Cobalah lihat nama-nama jalan yang ada di pinggiran kota
Jakarta yang terdapat di peta. Puluhan atau mungkin seratusan nama jalan yang
menggunakan nama tokoh yang bergelar haji.
Di wilayah sekitar Kebayoran saja
banyak terdapat nama jalan yang seperti itu. Misalnya, Jalan Haji Goden, Haji Amsar, Haji
Gandun, Haji Baserin, Haji Pekir, Haji Pentul, Haji Pe’eng, Haji Ni’an, Haji Murin, Haji Muchtar, Haji Ridi, Haji Merin, Haji Gaim, Haji Jimin dan sebagainya.
Plang Nama Jalan Haji Buang di Daerah Ulujami, Kebayoran Lama |
Hal demikian tampaknya berkaitan dengan tradisi di sebagian
besar wilayah kampung Jakarta pada waktu dulu. Tradisi yang menyangkut keagamaan
tradisional masyarakat kampung pada umumnya menghormati tokoh atau orang
yang bergelar haji.
Seperti kata pak Abubakar, 79 tahun, yang menceritakan
tentang Haji Buang dan Haji Dilun. Kedua tokoh itu dijadikan nama jalan di daerah Ulujami,
“Kakek saya namanya Haji Buang, dulu dia menjadikan rumahnya buat ngajarin
ngaji qur’an.

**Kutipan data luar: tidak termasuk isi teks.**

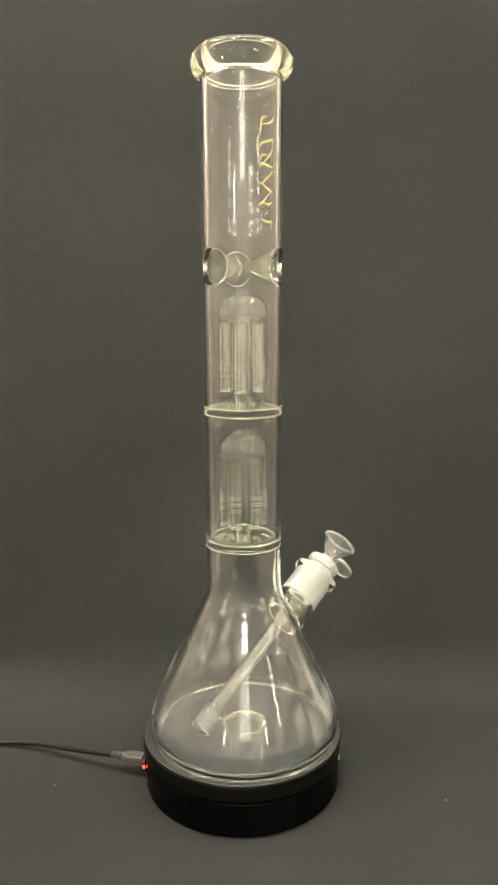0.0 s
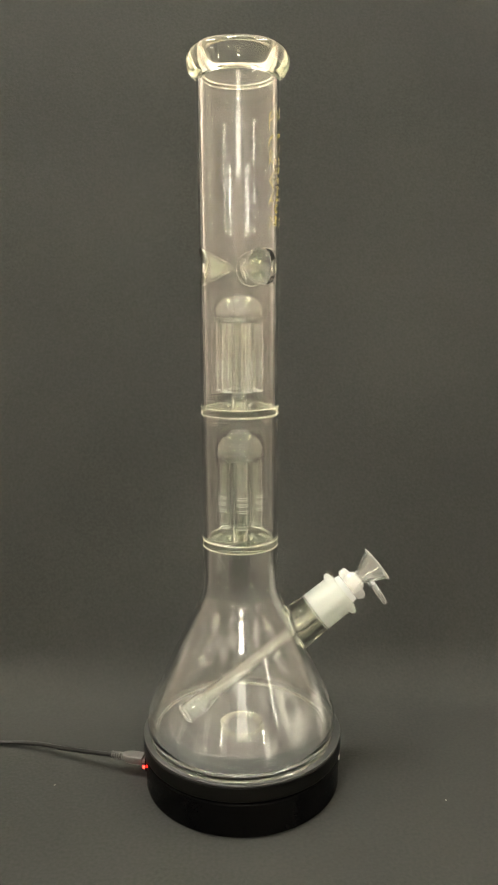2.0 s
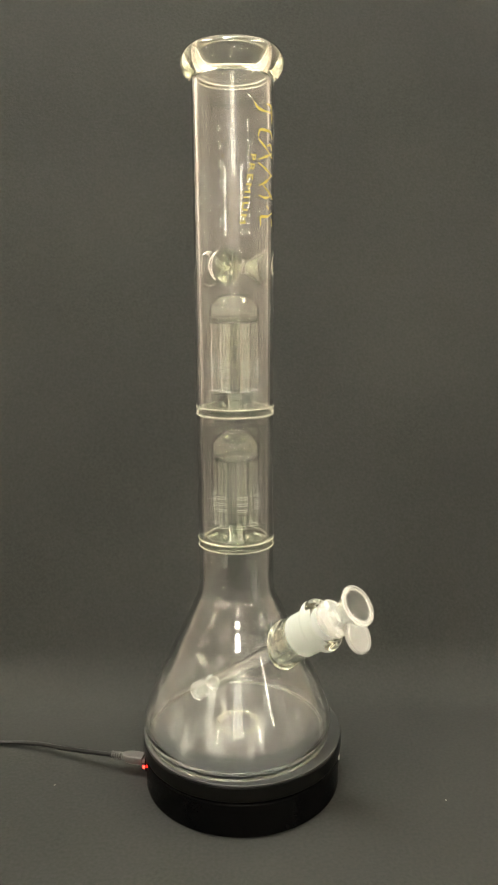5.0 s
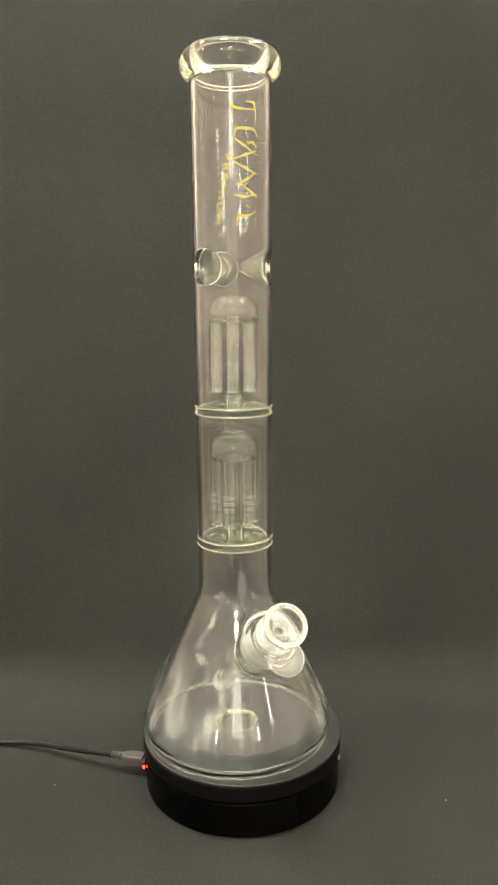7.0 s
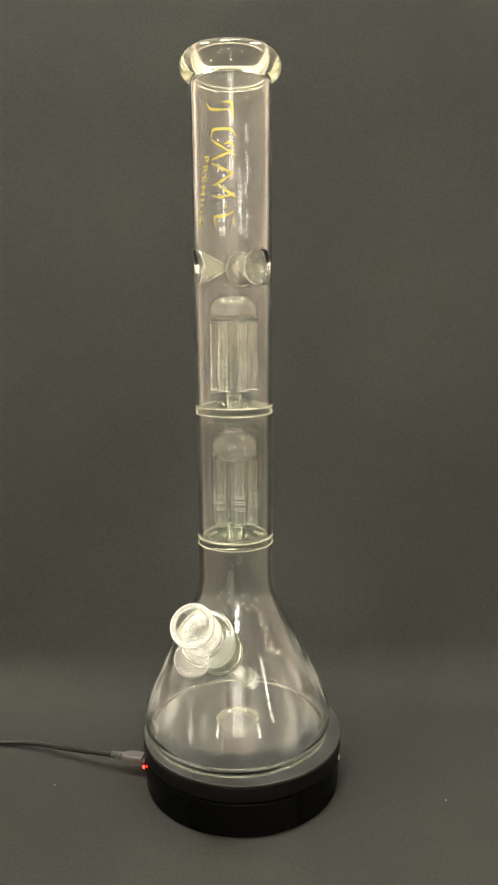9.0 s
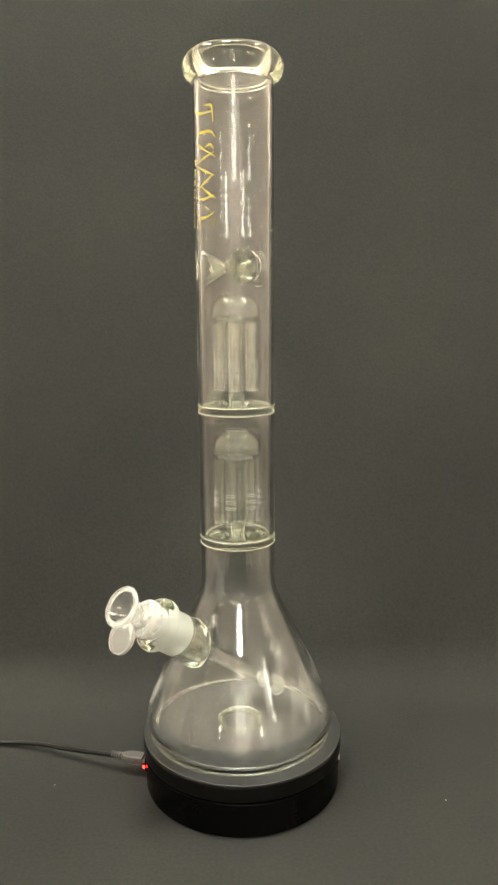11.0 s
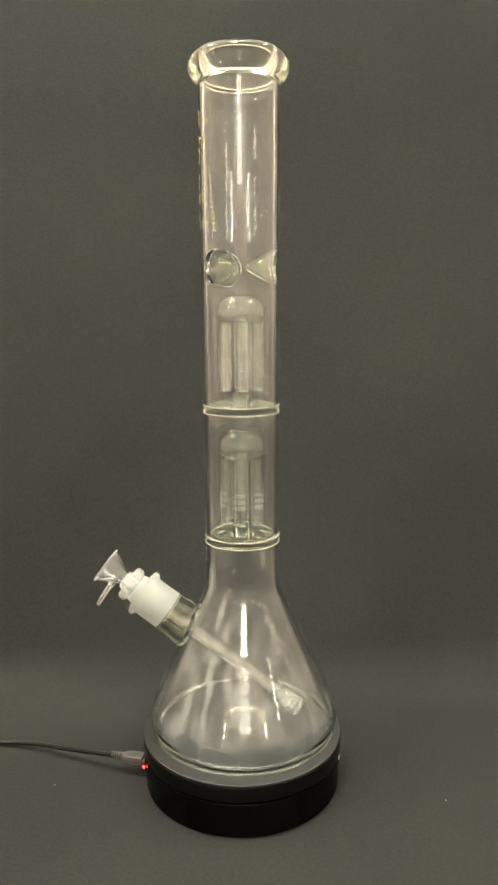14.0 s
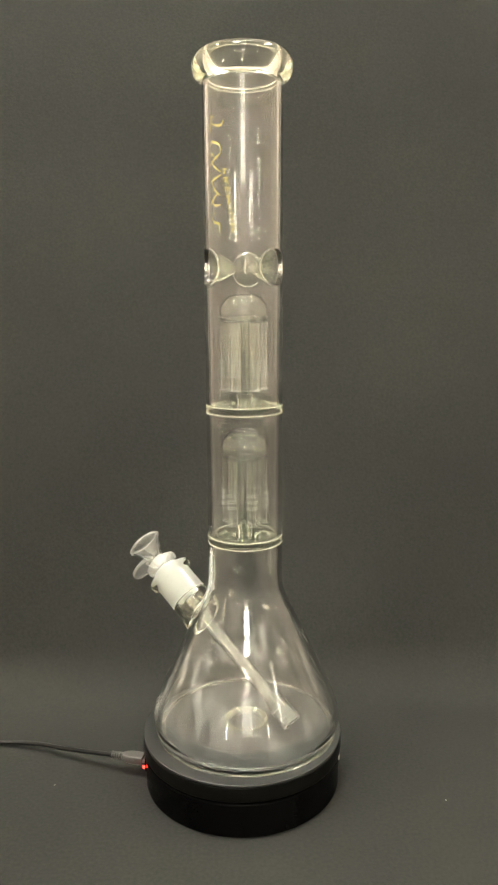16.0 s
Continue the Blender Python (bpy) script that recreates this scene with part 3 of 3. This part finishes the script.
def lint(x, y, turn):
    """A tiny curl of pale lint on the sheet."""
    bm = bmesh.new()
    bmesh.ops.create_icosphere(bm, subdivisions=2, radius=0.0004)
    for v in bm.verts:
        v.co.x *= 1.6 + 0.5 * noise.noise(v.co * 900)
        v.co.z *= 0.6
        v.co.y += 0.0004 * math.sin(v.co.x * 2500)
    ob = part("lint_speck", bm, M_LINT, None, "", pose(x, y, 0.00025, 0, 0, turn))
    return tagged(ob, "tiny pale speck of lint on the dark sheet", "lint", group="lint specks")


def motions():
    """The platter turns steadily and carries the pipe, its downstem and its bowl."""
    rows, turn = [], []
    for i in range(33):
        t = 0.5 * i
        rz = ANGLE0 + RATE * t - 90
        turn.append((t, pose(0, 0, 0, 0, 0, rz)))
        m = pose(0, 0, 0, 0, 0, rz) @ Matrix.Translation((OFF[0], OFF[1], PLATTER + 0.0002)) @ pose(0, 0, 0, -math.degrees(LEAN[1]), math.degrees(LEAN[0]), 0)
        rows.append((t, m))
    walk(PLAT, turn)
    for thing in (PIPE, STEM_THING, BOWL):
        walk(thing, rows)


# ---------------------------------------------------------------- the place
room()
ceiling_light(pose(0.02, -4.44, 2.4), 0.80, 0.34, M_PANEL)
ceiling_light(pose(0.02, -4.86, 2.4), 0.80, 0.34, M_PANEL)
# two added fill panels, unseen, that brighten the side walls and the backdrop
ceiling_light(pose(-1.15, 0.25, 2.4), 0.30, 0.85, M_LEFTFILL)
ceiling_light(pose(1.15, 0.1, 2.4), 0.30, 1.20, M_RIGHTFILL)
ceiling_light(pose(-0.25, -0.25, 2.4), 0.38, 0.38, M_OVER)
backdrop()
TABLE, PLAT = turntable()
cable()
lint(-0.1315, -0.0076, 20)
lint(0.1364, -0.0358, 70)
PIPE = water_pipe()
STEM_THING = downstem()
BOWL = bowl()
for thing in (PIPE, STEM_THING, BOWL):
    for ob in thing.children_recursive:
        if ob.type == "MESH" and ob.data.materials[0] in (M_GLASS, M_PINCHED, M_THICK, M_FINE, M_GREEN, M_BEAKER, M_FOOT, M_DISC, M_MILK, M_DOWN, M_STEM):
            ob.visible_shadow = False
motions()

Jadi ya dihormati orang kampung sini sebagai mualim gitu lah”.
Selanjutnya beliau juga berkisah, “Nah, kalo adeknya bernama Haji Dilun,
terkenal karena jago maen pukul, jadi orang sini merasa aman karena merasa ada
yang ngelindungin di kampungnya sendiri”.